中国宪法实施研究模式评价——以研究假定、论证(逻辑)、论题指(8)
2012-08-28 21:50
支撑中国宪法实施的国家主义或整体主义取向的资源之一是来自秦帝国以来的“反政治的政治”之传统。赵汀阳研究员对“反政治的政治”的发生、核心内涵及其后果做出了透彻分析。由于秦以武力征服了“天下”,从而结束了周时代的天下合作体系,这样帝国政治便发生了内向性转向。[36] 中华帝国放弃了天下体系,也就放弃了世界政治,因此,这种新政治的思维重心不在世界,而在国内,即“安内”。以“安内”为主导的政治思路就将政治聚焦在社会管理层面,而社会管理若达到平静与归顺,就必须专政,即对权力集中的依赖。可单凭至高无上的皇权并不能形成有效的专政,这就需要创造一种只属于并且服从于皇权的治理机制,由此,中华帝国的官僚体制与官僚政治便应运而生。官僚政治是一种独特的政治,其本质是反政治,因此它是对政治的终结,它把政治变成了统治。于是,退化了的政治变成了一种似乎是自动的习惯运动,政治问题被屏蔽了,人们似乎不再思考政治问题,而只需要完成行政工作。政治变成统治的政治意义就在于回避了政治原则性问题,特别是政治合法性、政治责任以及政治理想等等问题。当政治被假定为无问题时,就剩下统治的稳定性和效率等等“技术性”问题了,于是对于帝国的统治来说,唯一的问题就是如何维持统治。这就是反政治,即以统治的问题去替代政治的问题从而否定政治。[37] “反政治的统治”虽然将政治合法性等问题遮蔽起来,但并不意味着不再需要考虑政治合法性等问题,于是帝国就进行了政治合法性的自我生产,即将某种价值观变成意识形态。意识形态就是把某种价值观定义为唯一正当的规范观念,把一家之见提高到天理的位置上,就象自然规律一样不容置疑。虽然意识形态是政治变成统治的一个关键保证,但其直接否认了政治合法性问题,于是,统治的合法性变成了统治意识形态的自我辩护。一种统治以其自身的意识形态去证明自己是正当的,即自己说自己是正当的,这是不合法的证明。[38] 政治变成统治,意味着以皇权为代表的大共同体居于了优先与优越的位置,即“大共同体本位”,与此相适应,为了维护“大共同体本位”,帝国必然采取反宗法、抑族权、消解小共同体,使专制皇权能直接延伸到臣民个人而不致受自治团体之阻隔。大共同体的膨胀与小共同体的解体,导致了传统社会存在着大量的“自由”,但这种自由丝毫不具有现代性意义。[39] 帝国意识形态的自我生产也在观念上阻止了臣民个人对于自我利益的主张与追求,所可能提出的主张也只有在臣服“大共同体”之秩序与利益的条件之下,才会获得意识形态的支持。可见,“反政治的政治”传统必会坚持整体高于个人、以皇权为代表的“大私”优越于臣民的“小私”与个人的主张服从于“集体”的主张。

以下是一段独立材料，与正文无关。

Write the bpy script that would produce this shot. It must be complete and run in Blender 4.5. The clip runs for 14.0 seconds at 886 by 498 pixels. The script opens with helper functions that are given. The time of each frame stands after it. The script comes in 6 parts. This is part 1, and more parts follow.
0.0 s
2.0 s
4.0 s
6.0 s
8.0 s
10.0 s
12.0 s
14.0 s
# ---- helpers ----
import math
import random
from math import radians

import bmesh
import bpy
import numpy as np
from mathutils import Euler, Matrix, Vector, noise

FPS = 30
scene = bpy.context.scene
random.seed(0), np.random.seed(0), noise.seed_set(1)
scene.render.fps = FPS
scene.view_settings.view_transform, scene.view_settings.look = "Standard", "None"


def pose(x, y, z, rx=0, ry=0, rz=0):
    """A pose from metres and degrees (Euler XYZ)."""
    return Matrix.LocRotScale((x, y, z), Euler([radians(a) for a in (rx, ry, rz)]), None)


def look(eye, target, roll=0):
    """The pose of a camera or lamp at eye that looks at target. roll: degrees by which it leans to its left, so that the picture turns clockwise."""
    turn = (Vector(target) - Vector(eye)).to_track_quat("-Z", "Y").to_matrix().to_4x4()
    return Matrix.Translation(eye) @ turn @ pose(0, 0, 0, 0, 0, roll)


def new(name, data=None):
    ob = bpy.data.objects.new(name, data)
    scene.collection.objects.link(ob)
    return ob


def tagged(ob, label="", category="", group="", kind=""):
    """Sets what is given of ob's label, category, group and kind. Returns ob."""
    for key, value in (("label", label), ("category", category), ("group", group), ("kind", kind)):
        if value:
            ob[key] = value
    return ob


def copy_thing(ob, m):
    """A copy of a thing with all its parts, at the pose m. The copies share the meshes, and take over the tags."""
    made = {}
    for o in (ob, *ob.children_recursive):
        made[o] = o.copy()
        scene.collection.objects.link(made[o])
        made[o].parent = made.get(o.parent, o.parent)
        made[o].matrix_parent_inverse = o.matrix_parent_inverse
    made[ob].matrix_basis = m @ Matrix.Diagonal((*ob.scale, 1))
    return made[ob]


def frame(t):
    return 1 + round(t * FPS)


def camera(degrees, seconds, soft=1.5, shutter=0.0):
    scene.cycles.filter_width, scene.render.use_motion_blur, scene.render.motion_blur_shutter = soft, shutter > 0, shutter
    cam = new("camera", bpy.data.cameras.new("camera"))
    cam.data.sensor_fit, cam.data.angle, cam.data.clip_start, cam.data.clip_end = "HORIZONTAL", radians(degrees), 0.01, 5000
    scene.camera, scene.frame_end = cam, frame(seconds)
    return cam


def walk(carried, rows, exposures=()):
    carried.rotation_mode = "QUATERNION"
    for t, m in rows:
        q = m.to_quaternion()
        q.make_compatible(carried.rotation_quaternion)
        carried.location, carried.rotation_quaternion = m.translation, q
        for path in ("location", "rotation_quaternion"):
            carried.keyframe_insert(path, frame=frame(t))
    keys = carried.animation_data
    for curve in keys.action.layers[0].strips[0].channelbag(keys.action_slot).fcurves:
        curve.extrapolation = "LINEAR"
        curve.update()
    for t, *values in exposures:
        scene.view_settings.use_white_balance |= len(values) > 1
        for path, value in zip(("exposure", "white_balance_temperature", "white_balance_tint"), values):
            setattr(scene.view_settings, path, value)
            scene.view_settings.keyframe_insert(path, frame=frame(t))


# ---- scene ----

赵汀阳研究员认为,直到民国的国民革命和中国共产党的革命,才恢复了政治意义,政治合法性问题才又突出起来。[40] 之所以发生了这种转折,是因为自晚清民族危机以来的中国社会转型过程中,西方的民主、自由、人权与宪政等价值观念大量进入中国的知识界与政治界,知识界以此来启蒙与救亡,而政治界则以此为权力提供合法性支持,但在使用这些概念的过程中,一个共同特点是从西方的个人主义向中国式的国家主义、集体主义的转换,致使这些概念与中国社会传统相纠合,与民族图存与自强相呼应,形成了以现代话语重新包裹了国家主义与集体主义的“老传统”。以新面目出现的“老传统”成为了支持中国宪法实施具有国家主义与整体主义取向的又一传统资源。

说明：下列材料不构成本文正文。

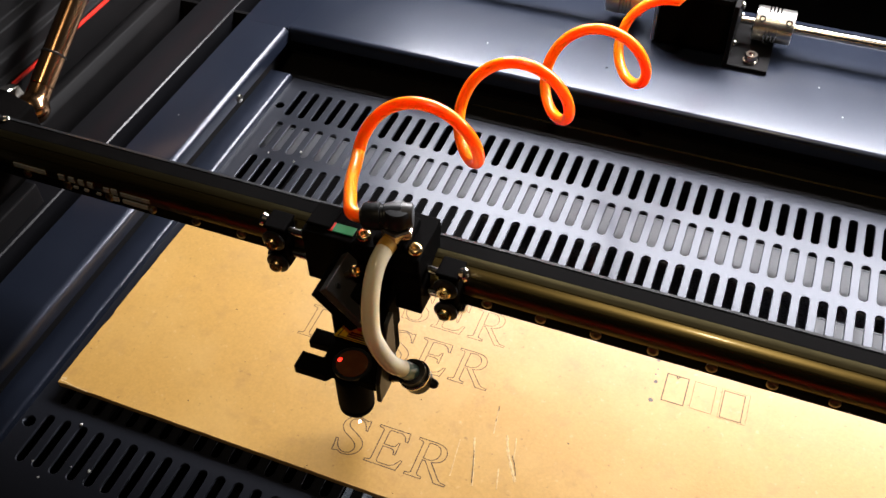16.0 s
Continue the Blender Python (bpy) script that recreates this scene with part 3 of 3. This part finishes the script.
# ---- laser head ----
def build_head():
    h = thing("laser_head", (HX, HY, 0.016), "black anodised laser cutting head with brass screws and a nozzle", "laser head")

    def B(x0, x1, v0, v1, z0, z1, bevel=0.0008):
        return box(HX + x0 / 1e3, HX + x1 / 1e3, HY + v0 / 1e3, HY + v1 / 1e3, z0 / 1e3, z1 / 1e3, bevel)

    def W(x, v, z):
        return Vector((HX + x / 1e3, HY + v / 1e3, z / 1e3))

    # carriage on the rail
    part("carriage_block", B(-33, -4, 27.2, 47, 74, 106), BLACK, h, smooth=False)
    part("carriage_block", B(-3.5, 27, 22, 47, 77, 106.5), BLACK, h, smooth=False)
    part("top_plate", B(-3.6, 28, 19, 46, 107, 116.5), BLACK, h, smooth=False)
    part("cable_clip", B(-32, -20, 31, 45, 106.2, 108.0), BLACK, h, smooth=False)
    lab = part("label", B(-19, -9, 31, 36, 106.1, 106.7, 0), GREEN, h, "small green label", smooth=False)
    part("label_end", B(-21, -19.1, 31, 36, 106.1, 106.8, 0), RED, lab, "red end of a label", smooth=False)
    for x, v, z, ax in ((0.9, 24, 116.5, (0, -0.2, 1)), (24.6, 24, 116.5, (0, -0.2, 1))):
        cap_screw(h, W(x, v, z), ax, 0.0034, 0.0030, BRASS)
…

中国知识界较早介绍西方权利观念的梁启超先生就是在国家主义层面诠释“权利”一词的。在其1898年的一篇文章——“中国软弱的根源在于意欲阻止权力滥用的种种限制”中论证到,与中国不同,西方国家强大的原因在于其公民享有权利,这种权利没有被界定为是针对社会的权利主张,而是在社会范围内“妥当行事并享有一个人理应享有的福利”的权力。这种对权利的解释将西方个人权利与社会乃至国家的权力可能存在冲突的认识转换为个人利益与集体、国家利益的同构以及个人利益对集体、国家利益的依赖。梁任公解说到:个人不能独自生存于世界。由此产生了社会,个人与其同胞协作而设法存活于世。......善于谋求个人利益的人会首先关注他的集体的利益,然后他自己的利益才会随集体利益而有所促进。[41]
中国宪法实施研究模式评价——以研究假定、论证(逻辑)、论题指(8).doc
将本文的Word文档下载到电脑
下载失败或者文档不完整,请联系客服人员解决!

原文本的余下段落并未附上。